● **Aim of the exercise**: Filter the entries that follow, copying every line in which the word "Blender" appears.

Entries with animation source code
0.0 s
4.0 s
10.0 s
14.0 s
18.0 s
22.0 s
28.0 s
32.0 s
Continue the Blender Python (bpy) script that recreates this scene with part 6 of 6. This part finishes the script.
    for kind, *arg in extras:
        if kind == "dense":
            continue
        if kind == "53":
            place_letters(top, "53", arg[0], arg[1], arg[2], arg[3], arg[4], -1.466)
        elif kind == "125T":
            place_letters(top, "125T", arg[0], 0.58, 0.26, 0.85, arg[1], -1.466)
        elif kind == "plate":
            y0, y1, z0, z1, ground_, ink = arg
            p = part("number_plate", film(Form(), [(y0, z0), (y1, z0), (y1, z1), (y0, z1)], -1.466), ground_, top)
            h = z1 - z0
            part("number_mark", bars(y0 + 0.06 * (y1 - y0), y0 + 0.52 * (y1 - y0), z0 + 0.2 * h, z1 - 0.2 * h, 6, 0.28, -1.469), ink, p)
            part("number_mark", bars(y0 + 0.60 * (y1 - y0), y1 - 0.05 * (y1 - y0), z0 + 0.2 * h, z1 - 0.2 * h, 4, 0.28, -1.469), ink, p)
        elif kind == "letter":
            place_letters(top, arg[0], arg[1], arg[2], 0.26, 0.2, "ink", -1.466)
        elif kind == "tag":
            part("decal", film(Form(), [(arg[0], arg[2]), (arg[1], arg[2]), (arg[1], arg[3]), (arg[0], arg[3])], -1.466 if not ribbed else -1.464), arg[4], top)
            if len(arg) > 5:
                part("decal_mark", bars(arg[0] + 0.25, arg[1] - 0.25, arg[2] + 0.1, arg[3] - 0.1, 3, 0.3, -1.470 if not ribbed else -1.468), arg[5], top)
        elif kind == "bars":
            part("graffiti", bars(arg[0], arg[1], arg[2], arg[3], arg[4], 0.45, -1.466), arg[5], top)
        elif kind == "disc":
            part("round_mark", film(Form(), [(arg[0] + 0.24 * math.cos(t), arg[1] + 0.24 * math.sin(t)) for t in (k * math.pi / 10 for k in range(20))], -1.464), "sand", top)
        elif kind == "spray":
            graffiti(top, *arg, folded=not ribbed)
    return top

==

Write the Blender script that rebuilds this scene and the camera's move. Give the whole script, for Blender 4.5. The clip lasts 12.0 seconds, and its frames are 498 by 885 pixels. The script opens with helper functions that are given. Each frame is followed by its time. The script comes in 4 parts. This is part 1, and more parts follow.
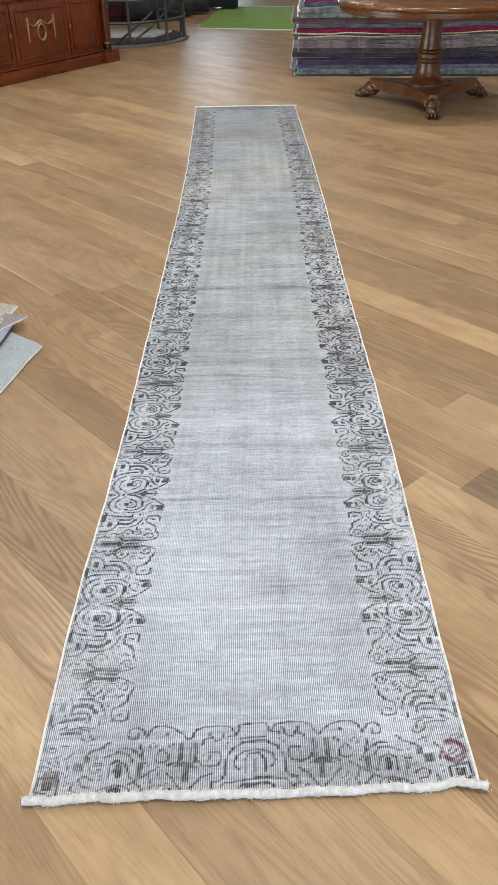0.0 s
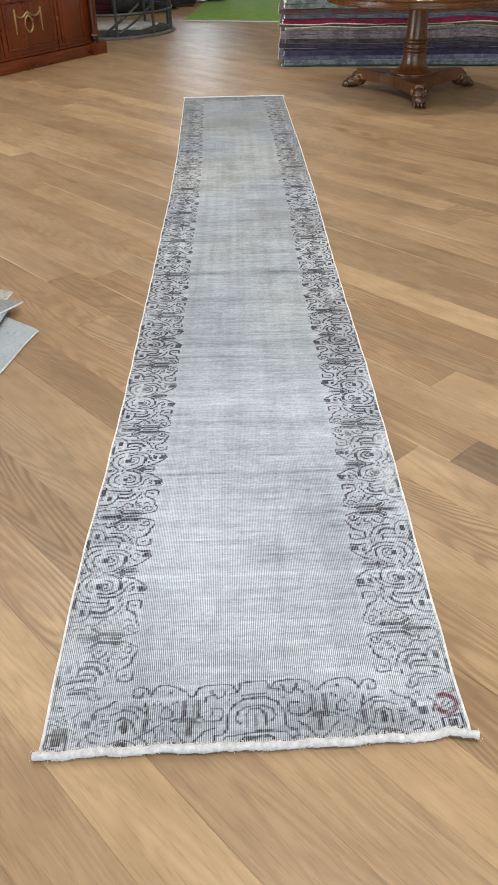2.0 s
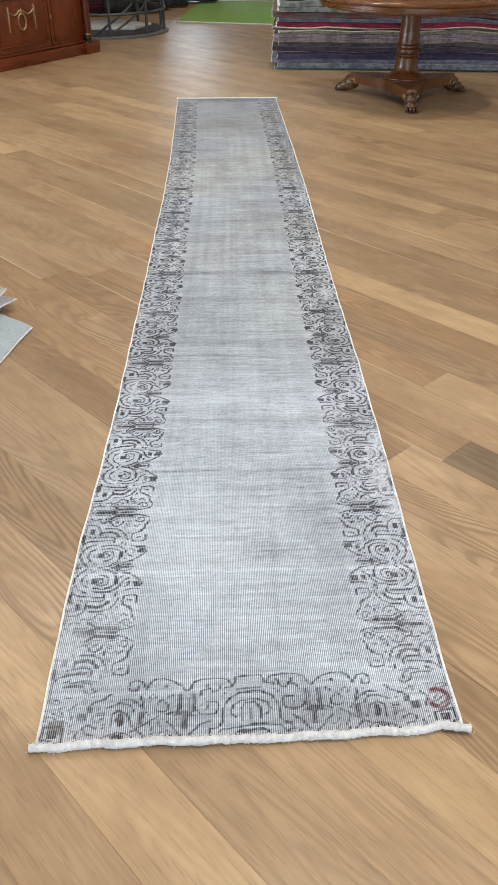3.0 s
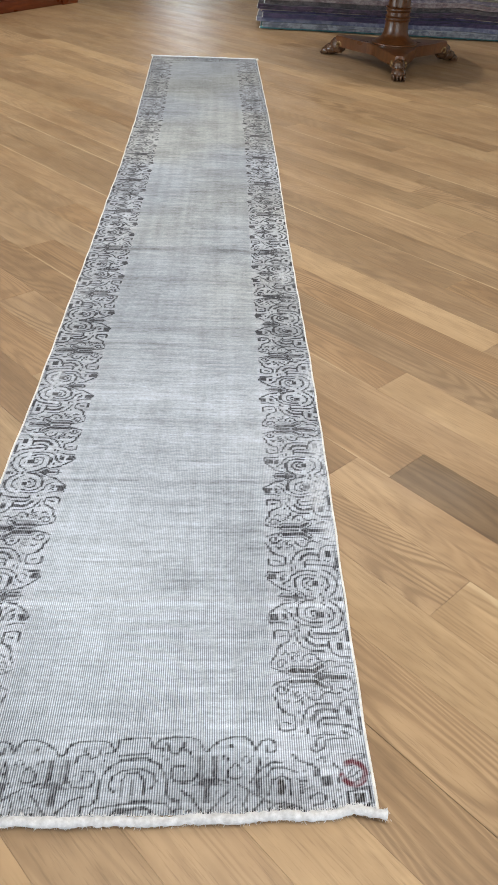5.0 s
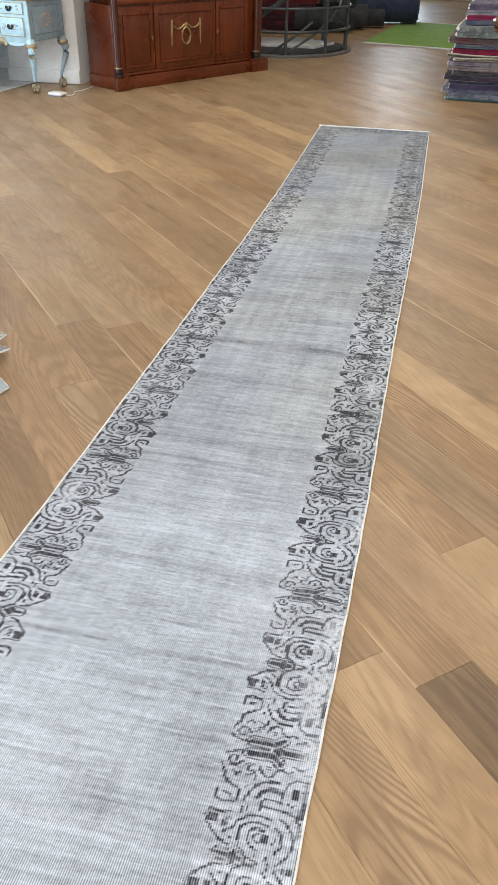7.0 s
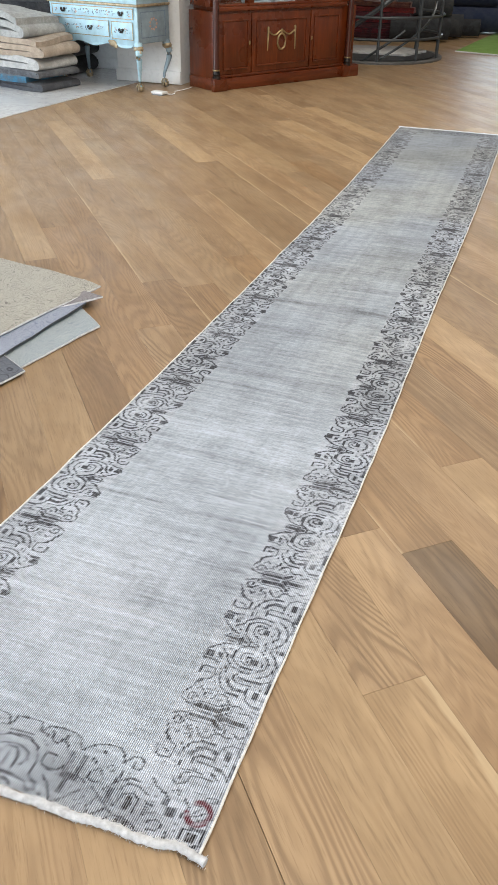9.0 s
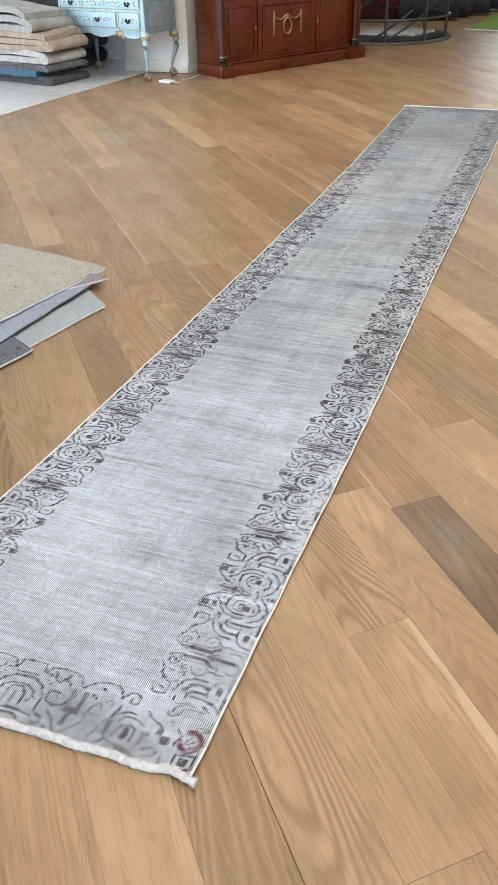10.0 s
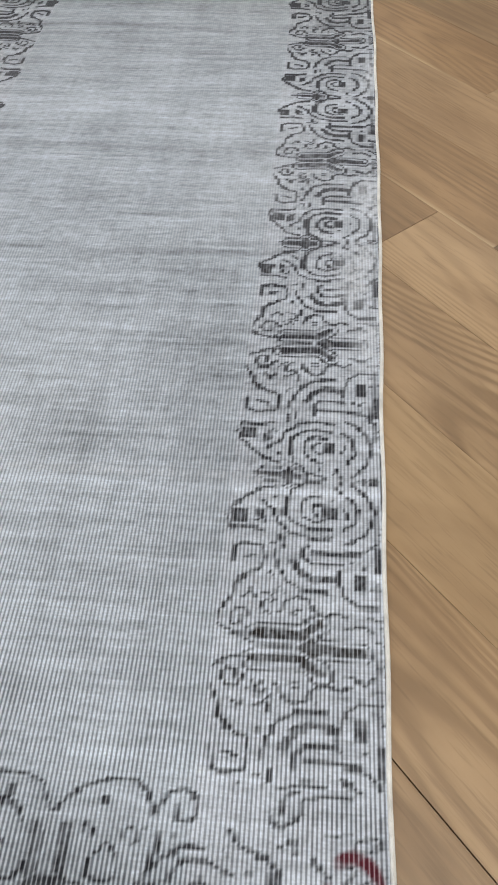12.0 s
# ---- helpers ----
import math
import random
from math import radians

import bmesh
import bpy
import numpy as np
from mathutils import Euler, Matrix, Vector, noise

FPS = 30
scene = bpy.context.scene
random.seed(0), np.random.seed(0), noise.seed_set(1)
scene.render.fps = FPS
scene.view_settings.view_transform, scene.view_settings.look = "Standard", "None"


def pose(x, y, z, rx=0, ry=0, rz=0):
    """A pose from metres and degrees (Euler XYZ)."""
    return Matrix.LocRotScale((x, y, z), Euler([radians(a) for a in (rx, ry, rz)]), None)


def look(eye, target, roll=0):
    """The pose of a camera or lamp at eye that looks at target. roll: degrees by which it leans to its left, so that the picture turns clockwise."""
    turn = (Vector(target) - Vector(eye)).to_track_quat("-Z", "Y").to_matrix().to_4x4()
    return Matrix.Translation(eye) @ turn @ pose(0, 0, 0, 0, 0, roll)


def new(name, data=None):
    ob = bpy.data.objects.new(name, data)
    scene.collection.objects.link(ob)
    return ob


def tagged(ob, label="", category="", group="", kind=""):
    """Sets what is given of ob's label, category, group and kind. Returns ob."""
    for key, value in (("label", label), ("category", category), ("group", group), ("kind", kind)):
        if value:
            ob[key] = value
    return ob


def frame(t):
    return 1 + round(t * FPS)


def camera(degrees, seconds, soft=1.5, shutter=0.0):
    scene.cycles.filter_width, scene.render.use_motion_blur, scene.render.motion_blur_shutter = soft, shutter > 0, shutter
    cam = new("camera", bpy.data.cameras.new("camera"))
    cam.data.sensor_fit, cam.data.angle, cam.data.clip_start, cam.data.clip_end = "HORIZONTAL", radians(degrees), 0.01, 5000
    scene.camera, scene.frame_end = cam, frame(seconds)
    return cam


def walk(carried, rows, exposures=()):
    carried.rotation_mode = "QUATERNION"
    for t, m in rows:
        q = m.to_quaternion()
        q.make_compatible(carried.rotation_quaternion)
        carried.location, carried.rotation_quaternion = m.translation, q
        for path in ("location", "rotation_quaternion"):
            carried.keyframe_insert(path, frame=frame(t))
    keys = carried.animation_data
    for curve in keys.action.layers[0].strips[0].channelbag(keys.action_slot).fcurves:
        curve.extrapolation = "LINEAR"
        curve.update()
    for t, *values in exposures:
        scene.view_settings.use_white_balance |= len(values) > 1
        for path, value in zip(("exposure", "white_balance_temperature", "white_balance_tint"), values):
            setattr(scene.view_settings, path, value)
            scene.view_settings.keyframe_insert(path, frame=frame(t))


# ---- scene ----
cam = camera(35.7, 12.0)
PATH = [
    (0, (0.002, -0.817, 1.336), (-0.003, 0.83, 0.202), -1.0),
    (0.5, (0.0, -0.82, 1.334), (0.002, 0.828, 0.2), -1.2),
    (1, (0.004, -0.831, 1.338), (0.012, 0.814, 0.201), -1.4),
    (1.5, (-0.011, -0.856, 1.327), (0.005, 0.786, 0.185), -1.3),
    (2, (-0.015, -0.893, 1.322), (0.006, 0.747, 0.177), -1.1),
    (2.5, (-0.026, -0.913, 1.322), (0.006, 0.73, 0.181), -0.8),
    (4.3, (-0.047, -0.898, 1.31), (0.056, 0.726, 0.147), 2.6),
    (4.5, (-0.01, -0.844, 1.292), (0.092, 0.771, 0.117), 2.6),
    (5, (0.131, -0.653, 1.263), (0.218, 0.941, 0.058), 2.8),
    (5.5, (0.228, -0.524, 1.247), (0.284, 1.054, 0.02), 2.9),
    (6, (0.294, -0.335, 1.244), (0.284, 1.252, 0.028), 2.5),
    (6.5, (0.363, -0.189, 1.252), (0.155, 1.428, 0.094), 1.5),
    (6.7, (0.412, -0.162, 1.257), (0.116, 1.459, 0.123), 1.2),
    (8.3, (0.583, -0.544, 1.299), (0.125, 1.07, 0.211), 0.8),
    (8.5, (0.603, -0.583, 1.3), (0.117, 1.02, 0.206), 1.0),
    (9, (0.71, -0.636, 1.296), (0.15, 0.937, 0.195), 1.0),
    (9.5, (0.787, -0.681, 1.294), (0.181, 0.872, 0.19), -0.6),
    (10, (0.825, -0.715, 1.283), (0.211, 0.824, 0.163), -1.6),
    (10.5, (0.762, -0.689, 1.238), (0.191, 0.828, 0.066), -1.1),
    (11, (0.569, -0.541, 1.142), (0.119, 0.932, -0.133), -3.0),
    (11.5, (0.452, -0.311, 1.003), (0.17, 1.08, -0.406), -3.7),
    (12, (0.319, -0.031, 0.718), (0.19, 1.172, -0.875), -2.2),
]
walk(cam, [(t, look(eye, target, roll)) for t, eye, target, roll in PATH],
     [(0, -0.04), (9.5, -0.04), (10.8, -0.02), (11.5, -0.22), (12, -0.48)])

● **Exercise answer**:
Continue the Blender Python (bpy) script that recreates this scene with part 6 of 6. This part finishes the script.
Write the Blender script that rebuilds this scene and the camera's move. Give the whole script, for Blender 4.5. The clip lasts 12.0 seconds, and its frames are 498 by 885 pixels. The script opens with helper functions that are given. Each frame is followed by its time. The script comes in 4 parts. This is part 1, and more parts follow.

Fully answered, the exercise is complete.